SEA Scholar of the Month, March 2022: Theresa Strouth Gaul
How did you become interested in studying early American literature?
As a child, I devoured my mother’s collection of nineteenth-century sentimental women’s novels. I also have a very vivid memory of reading My Brother Sam is Dead when I couldn’t have been more than around eight years old. I have no question that these early reading experiences shaped my tastes and interests in very particular—and perhaps peculiar—ways. I was lucky enough to attend a women’s college where I took courses in women’s literature, including one on American women’s writing, and I wrote my college honors thesis on recovering Catharine Sedgwick, whose Hope Leslie had just been reprinted in the Rutgers’ American Women Writers series. Most of my graduate studies and dissertation focused on the nineteenth century.

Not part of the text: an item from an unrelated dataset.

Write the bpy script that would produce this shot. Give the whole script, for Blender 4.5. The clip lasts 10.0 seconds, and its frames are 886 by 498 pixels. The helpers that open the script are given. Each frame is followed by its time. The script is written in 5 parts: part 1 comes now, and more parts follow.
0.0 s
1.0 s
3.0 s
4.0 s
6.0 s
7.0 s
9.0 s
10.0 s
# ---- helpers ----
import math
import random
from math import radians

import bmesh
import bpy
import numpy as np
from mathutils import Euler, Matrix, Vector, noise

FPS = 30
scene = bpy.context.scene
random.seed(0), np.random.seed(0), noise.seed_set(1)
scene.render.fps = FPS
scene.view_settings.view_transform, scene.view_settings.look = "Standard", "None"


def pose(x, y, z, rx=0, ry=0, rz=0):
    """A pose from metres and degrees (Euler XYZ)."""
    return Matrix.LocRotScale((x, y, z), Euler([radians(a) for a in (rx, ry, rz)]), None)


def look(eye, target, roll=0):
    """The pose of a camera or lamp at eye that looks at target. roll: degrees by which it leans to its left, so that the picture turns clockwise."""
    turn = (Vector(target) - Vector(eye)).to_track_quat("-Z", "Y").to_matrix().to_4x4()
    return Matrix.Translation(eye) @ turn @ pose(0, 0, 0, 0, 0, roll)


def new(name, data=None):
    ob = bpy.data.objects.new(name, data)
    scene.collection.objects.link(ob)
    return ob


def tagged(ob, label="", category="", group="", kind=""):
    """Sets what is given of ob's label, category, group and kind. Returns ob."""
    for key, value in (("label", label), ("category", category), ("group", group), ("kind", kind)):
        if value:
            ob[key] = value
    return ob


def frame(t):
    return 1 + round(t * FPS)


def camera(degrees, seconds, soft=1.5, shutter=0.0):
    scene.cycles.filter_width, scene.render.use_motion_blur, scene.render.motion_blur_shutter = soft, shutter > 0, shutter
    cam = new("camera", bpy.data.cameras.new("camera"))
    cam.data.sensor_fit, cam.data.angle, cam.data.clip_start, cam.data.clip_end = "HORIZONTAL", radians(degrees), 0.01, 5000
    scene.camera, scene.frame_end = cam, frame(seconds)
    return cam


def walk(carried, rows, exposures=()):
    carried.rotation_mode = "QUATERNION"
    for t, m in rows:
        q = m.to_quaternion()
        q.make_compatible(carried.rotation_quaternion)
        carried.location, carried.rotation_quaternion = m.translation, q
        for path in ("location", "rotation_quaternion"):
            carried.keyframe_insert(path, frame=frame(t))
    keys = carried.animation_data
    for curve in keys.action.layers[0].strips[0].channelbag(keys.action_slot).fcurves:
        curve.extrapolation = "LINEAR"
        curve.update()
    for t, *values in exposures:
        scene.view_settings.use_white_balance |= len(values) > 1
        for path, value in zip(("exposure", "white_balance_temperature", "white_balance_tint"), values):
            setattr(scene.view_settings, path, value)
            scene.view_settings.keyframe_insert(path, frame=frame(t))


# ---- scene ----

However, I found myself moving earlier and earlier in the nineteenth century, largely so I could be part of SEA and its dynamic community and stellar conferences.
Who is your favorite early American writer, or what is your favorite early American text, and why?
This is a hard one, but I’m going to have to go with Hannah Foster’s The Coquette. I never tire of it no matter how many times I teach it, and it always grips students at all levels, from first year to graduate, with issues that still seem relevant for them today.
What are you currently working on?
I’ve just published an essay in a special issue in Women’s Studies (edited by Renée Bergland, Betsy Klimasmith, and Len van Morzé) on an 1820 religious narrative commonly titled “Poor Sarah, or the Indian Woman.” In the essay, I make an argument about collaborative authorship by tracing the narrative’s complicated composition and publication history: its frequent misattribution to Elias Boudinot (Cherokee); its composition by hymn-writer Phoebe Hinsdale Brown; the oral teachings of Sarah Rogers (Mohegan), which brought the narrative into existence; and its translation into several Indigenous languages.
I’m in the copyediting stage on an essay that will appear in J19 on the epistolary negotiations of Ann Paine, a white missionary to the Cherokee Nation in 1821, whose goal was to separate from her husband while maintaining her identity as a pious Christian woman. Her own marital difficulties and sense of herself in turn shaped how she understood Cherokee gender and sexual practices.
Both of these are linked to a larger project I’m developing on women’s contributions to religious print culture, which I argue is the missing link in literary history between the 1790s and the 1820s.
What is something you are reading right now (EAL related or otherwise) that inspires you, either personally or professionally?
I’ve had the amazing opportunity to read and comment on a novel-in-progress by a Cherokee author which fictionalizes the period of Cherokee removal. To see the period I’ve researched for so long and some of the historical figures I’ve spent decades studying brought to life on the page has been incredibly inspiring and exciting.
In my teaching, I often includes texts I haven’t read before in syllabi so that I’m encountering new things alongside my students. This year, that has included, among others, Omar Ibn Said’s narrative of his life as an enslaved person, and Arthur Mervyn, which I’ve somehow managed to miss until now, though Wieland and Edgar Huntly are among my favorites to teach.
Is there a scholar in the field who inspires you, and why?
Way back when, Zabelle Stodola and Dennis Moore, whom I had only just met for the first time, forced me, a shy assistant professor who tended to retreat to my room at conferences, to join SEA folks for drinks after an SEA panel at ALA. I look back at this moment as a real turning point for me in beginning to experience the benefits and pleasures of community and collegiality in the field.
I have tried to repeat this act of generosity in my role as the SEA liaison to the Society for the Study of American Women Writers (SSAWW) by organizing dinners for early Americanists who work on women writers at the two organizations’ conferences and in co-founding with Desiree Henderson the Texas Regional SSAWW Study Group, which welcomes early Americanists.
Sharon M. Harris will always be my #1 role model for her mentoring, community-building, and demonstration of how scholarly and journal editing is important intellectual work.
Theresa Strouth Gaul is Professor of English and Director of the Core Curriculum at Texas Christian University.